My weak statement: “for now” only means: I used the binding previously without any problems - even though it had the bug ever since. Then at some point I got the OoM issues - and I can’t tell the reason. →

Now I upgraded the JVM from 1.7 to 1.8_65 and the issue didn’t occur for 4 days now. This is a lot better than before where I could only run OH for about 12h without restart. Even more - I could not use the binding at all. Even if it didn’t crash yet - the sonos remained silent.

The specific setup is: Raspi 2 on Raspbian (most recent kernel, can’t check the exact version currently) OH 1.7.1, JVM 1.8_65 (Oracle)

steve1 · January 7, 2016, 11:36am

Thanks for extra information. The problem I analyzed was not a memory leak (where a “leak” is memory usage that should have been reclaimed, but wasn’t). The OOM condition occurred because 5000+ active threads were created to handle thousands of mostly identical tasks being created by the uPnP library in a short period of time. Each of these threads consumes native memory for the thread stack and this causes the crash. The native memory usage is not subject to garbage collection and since the threads were active, even the native memory could not be released through other memory management. The native memory usage is why we saw that the Java heaps were not excessively large at the time of the OOM condition.
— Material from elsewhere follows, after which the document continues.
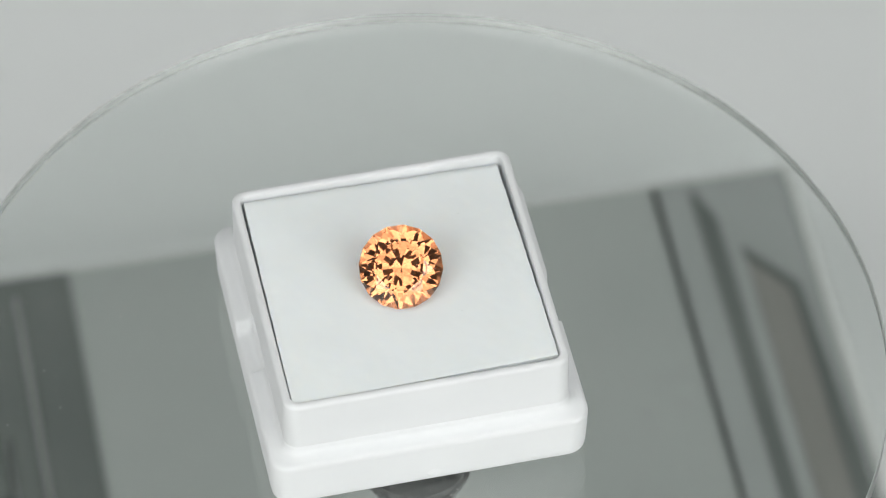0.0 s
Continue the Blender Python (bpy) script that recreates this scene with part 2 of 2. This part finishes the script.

My setup is RPi 2 (Raspbian/wheezy) , Java 8, OH 1.7.1 + 1.8.0 patches for several bindings.

As described earlier in this thread, I also have a modified version of the Sonos binding that uses the openhab fork of the jupnp UPnP library. However, the excessive task creation issue is still there. It just fills up the disk with log messages instead of running out of memory (because the task queue is bounded and writes to the log when it overflows).

At this point, based on the log file information about the type of tasks being initiated (mostly “SendingRenewal” tasks), it appears that the issue is in the UPnP library and not the binding layer. Unfortunately, if this is true it probably still exists in the ESH Sonos binding. Since the OH1 Sonos binding is no longer actively maintained, I’m planning to do some testing with the ESH Sonos implementation to determine if the problem is solved there or not.

bernd_boehm · January 9, 2016, 5:29am

Update: I guess it was wishful thinking… the OoM exception is back again. So you were right steve, my issue is the same. Myriads of threads…

steve1 · January 9, 2016, 1:24pm

@bernd_boehm I’m sorry to hear that. I was hoping for the best since I’d like to use this binding. I’m still planning to try it with OH2/ESH but I don’t know any reason why the UPnP layer will behave differently given I tried the same UPnP layer with the OH1 binding and had similar problems.

Zvika · July 14, 2016, 3:08pm

Hi,

My Sonos is on its way…
I assume this problem is still relevant? (at least, the Wiki says so)

If so, maybe it’s worthy to consider fixing it in OH1, since it seems that it will take time until OH2 will really replace OH1.

I’ve seen a possible workaround, mentioned at https://community.openhab.org/t/sonos-tts-and-say/7661 -

@Lolodomo

On my side, I continue using the Sonos Vera plugin through the MiOS binding. And so I can use Microsoft translator.

Does it mean that we can use the Sonos Vera plugin instead of the buggy default Sonos plugin?
If I’m correct, could someone modify the Wiki to recommend this (and explain how, for newbies ) ?

Thanks

Marty56 · July 14, 2016, 3:52pm

The songs binding 1.0 is not maintained and I have given up the hope that it will ever be fixed.
Whether the version 2.0 is more stable is not clear for me.

The Sonos Vera plugin would require a dedicated Mimos bridge.
This seems to be an very expensive workaround.

I am using PHP scripts which are started via http post.
This solution is not perfect but at least openhab is not crashing.